Once we entered the memorial area, I found myself most troubled by the inscriptions on plaques identifying the role white women played in justifying a lynching. In fact, the most depressing and troubling aspect of our whole trip for me was what these plaques documented.

There were so many of these, it was impossible to get a picture of all of them. Here are a few:

Challenging

White slave-holding men were permitted to rape black women slaves with impunity and father children with them. At the same time a black man could be lynched for looking admiringly at a white woman.

In their minds, this meant the black man wanted to rape the white woman and that had to be stopped. They had to protect “their” white women from the danger of receiving so much as a note from a black man … or woman.

Me thinks there was a lot of projection going on … “that’s what I do so it must be what you are intending to do.” Sick, sick, sick.

I have long known that a white woman’s tears are a threat to black men as well as the women who love them … even today this is true. After seeing those plaques, their discomfort made even more sense.

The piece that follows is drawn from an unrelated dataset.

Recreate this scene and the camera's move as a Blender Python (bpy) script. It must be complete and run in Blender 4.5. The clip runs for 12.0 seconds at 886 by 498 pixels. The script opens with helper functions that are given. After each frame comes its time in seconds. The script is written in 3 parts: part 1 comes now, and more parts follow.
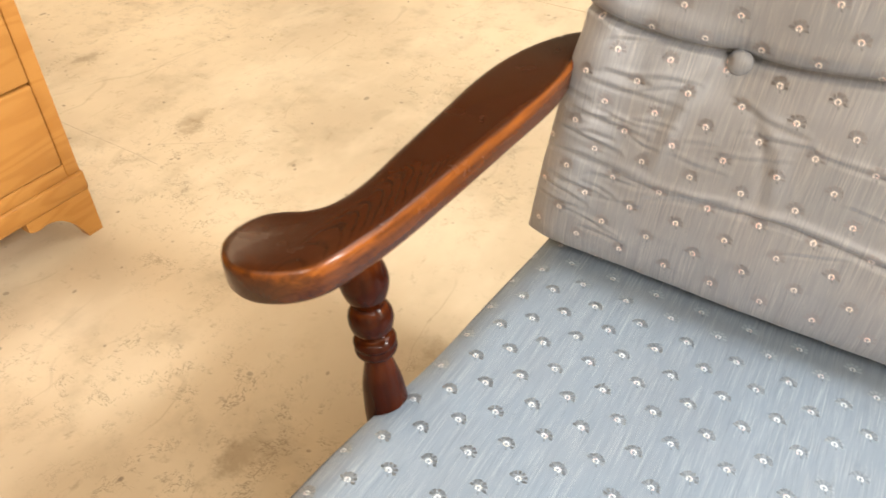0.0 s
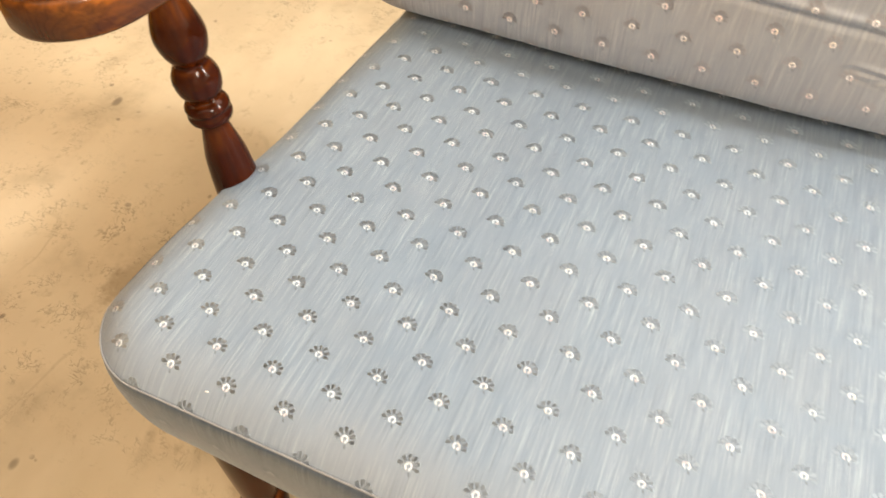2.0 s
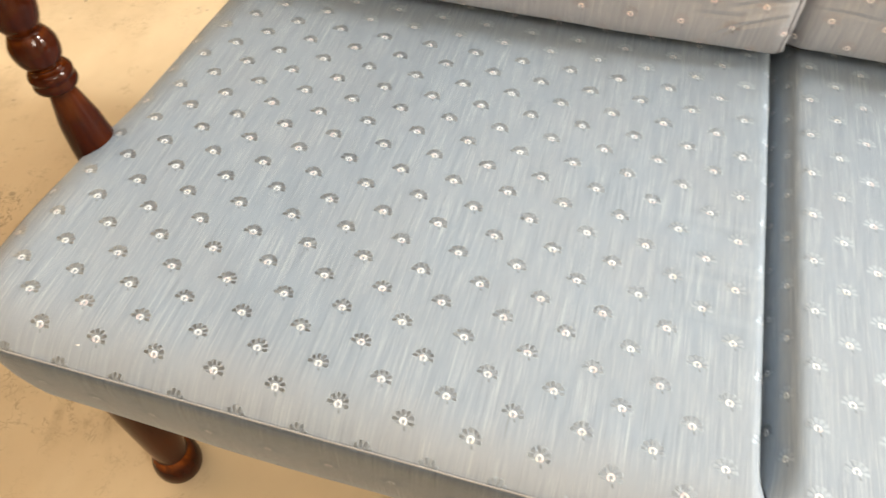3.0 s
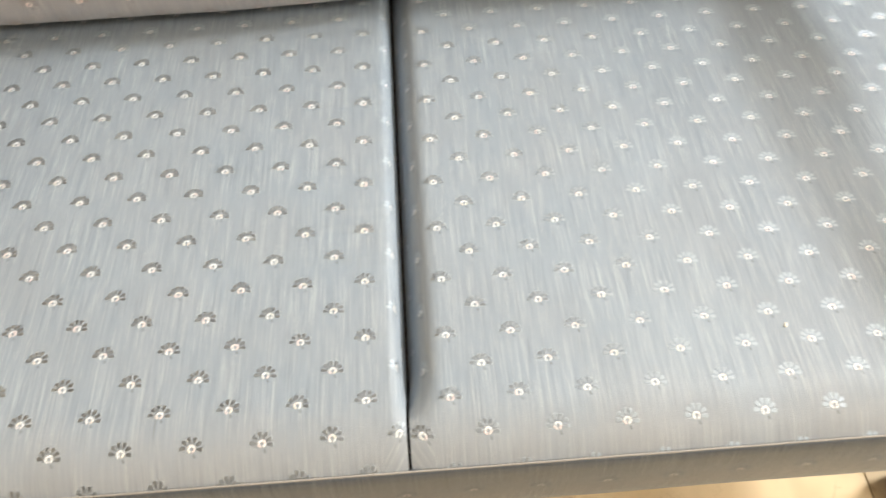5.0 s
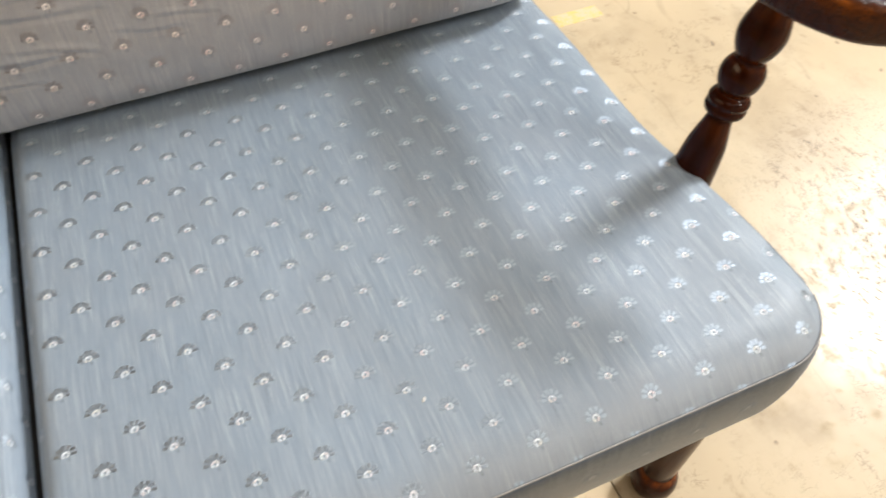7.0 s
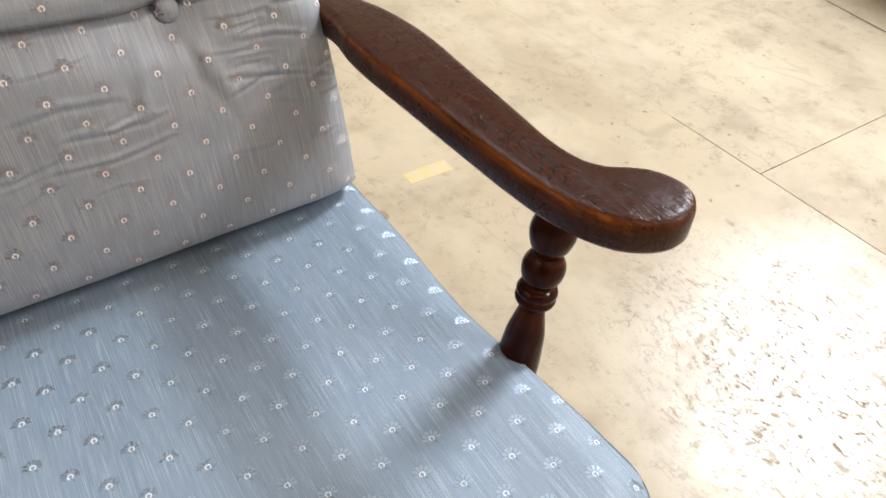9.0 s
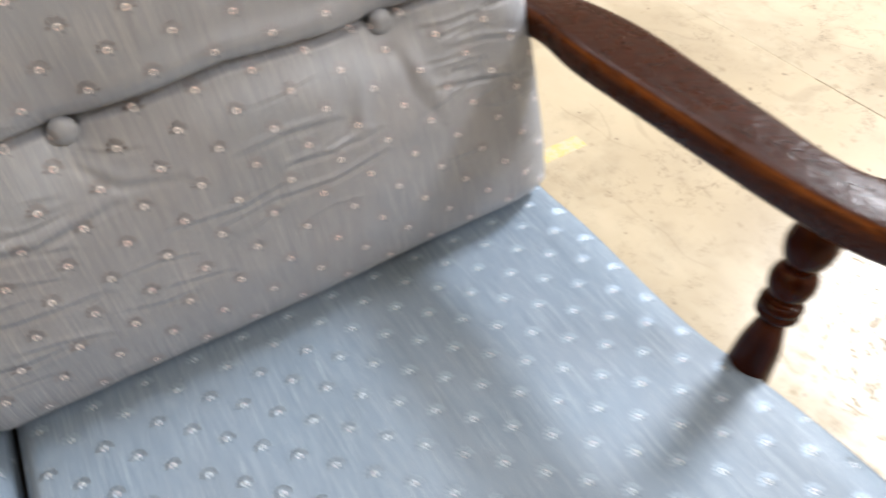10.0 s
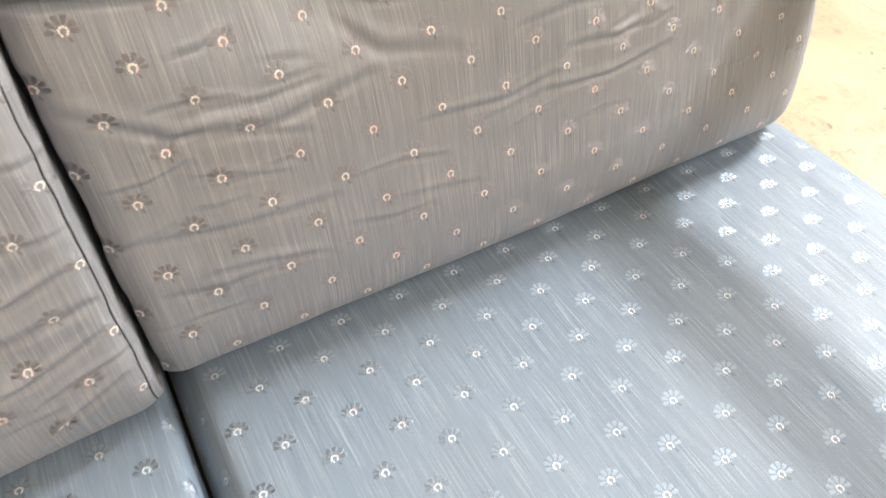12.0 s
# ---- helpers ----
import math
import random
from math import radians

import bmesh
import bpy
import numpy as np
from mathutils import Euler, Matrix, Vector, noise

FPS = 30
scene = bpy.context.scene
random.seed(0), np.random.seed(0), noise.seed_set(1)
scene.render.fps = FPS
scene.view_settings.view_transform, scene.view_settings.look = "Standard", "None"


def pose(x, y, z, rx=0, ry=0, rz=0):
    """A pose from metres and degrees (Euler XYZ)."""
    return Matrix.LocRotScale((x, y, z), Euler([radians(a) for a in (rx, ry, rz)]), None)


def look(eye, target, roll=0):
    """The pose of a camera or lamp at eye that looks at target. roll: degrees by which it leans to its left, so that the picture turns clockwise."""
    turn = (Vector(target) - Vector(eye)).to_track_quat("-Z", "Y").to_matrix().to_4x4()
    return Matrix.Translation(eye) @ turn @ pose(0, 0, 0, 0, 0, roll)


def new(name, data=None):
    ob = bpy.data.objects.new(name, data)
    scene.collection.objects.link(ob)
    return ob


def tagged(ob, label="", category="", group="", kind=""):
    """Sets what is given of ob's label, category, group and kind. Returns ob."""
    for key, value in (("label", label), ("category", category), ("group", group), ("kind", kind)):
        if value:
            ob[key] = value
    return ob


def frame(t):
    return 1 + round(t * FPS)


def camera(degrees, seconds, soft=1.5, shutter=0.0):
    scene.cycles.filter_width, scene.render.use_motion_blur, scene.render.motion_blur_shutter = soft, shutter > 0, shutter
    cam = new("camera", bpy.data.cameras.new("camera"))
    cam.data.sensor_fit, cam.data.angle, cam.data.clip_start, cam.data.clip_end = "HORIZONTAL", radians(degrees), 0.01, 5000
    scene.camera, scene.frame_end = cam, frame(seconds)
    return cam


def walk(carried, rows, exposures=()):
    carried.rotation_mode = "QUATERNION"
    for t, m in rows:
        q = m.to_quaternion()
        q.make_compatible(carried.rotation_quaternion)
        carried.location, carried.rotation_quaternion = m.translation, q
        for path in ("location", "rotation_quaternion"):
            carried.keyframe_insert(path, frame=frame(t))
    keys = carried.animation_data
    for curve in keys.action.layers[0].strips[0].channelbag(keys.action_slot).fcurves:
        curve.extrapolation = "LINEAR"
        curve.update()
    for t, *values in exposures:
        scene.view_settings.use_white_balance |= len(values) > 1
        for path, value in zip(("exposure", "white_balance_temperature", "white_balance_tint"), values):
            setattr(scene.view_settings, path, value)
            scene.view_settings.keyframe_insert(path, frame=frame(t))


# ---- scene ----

If the necessary conversations to advance truth and reconciliation are to be had, it seems to me we must learn to tolerate our discomfort at these “depressing” truths about race relations … without needing to protect our children from the discomfort of confronting the truth of our history … without women dissolving into tears.

We need to buck up! We have a looooooooooooong way to go.

On My Soapbox

Fear-based actions like those memorialized stem from an obsession with maintaining one’s own perceived superiority and power over anyone who is different from what is considered the norm. Fear of “the other” leads to a system of inequality, inequity, exclusion, and is maintained through subtle and despicable forms of violence.

In America, the norm is white and male. People who are different … a different color or nationality or language, the opposite sex (female), a different gender identity, a different personality style or temperament than what’s in vogue … any difference that doesn’t conform is subject to an increasing level of judgment … from avoidance, rejection, ostracism, and outlawing to annihilation through acts of physical violence. 

Laws were passed to make love and marriage between blacks and whites illegal and deadly. Those so obsessed with their own superiority stooped to any means to maintain the status quo.

Tactics of superiority-over, power-over violence can be found in people the world over … and within ourselves. If we aren’t vigilant, self-aware, and self-monitoring, we will act it out in small ways and large. It is insidious and increasing in intensity in our day. 

Some of the culprits are so wedded to their narrow view of humanity, they corrupt the whole perception of justice. It pains me that some even call themselves Christians. It is hard for me to fathom how they can so twist Jesus’ commandment to love one another … that this violence is escalating in 2023.

A new commandment I give to you, that you love one another; even as I have loved you, that you also love one another. By this all will know that you are my disciples, if you have love for one another.  

~Jesus of Nazareth from John 13:34-35

When will we ever learn?

P.S. This line (necessary conversation that advances truth and reconciliation) was underlined in red without my doing anything to make it so. I had trouble creating this post and had to delete the first try and start again. These words were in red again. I think the Universe is sending a message that needs emphasizing.

Author: Linda@heartponderings.com

2 thoughts on “In Memoriam

  1. I read your last several blog posts last night. What a powerful trip you and Diana had! The examples you cited and the entire racist history of our country is so horrific and disturbing. And racism continues!. I keep our country in my prayers everyday that we might all continue to work toward a better future.

  2. Thank you for your faithfulness in praying for a better future for our country. We certainly are facing a lot of challenges and only prayer and prayerful action will give us the wisdom and courage to get through it all. Many African Americans are good role models for us. They’ve endured a lot and some of them have done it with a lot of grace.

    Thank you, too, for being a faithful reader and commenter on what I write. It means a lot.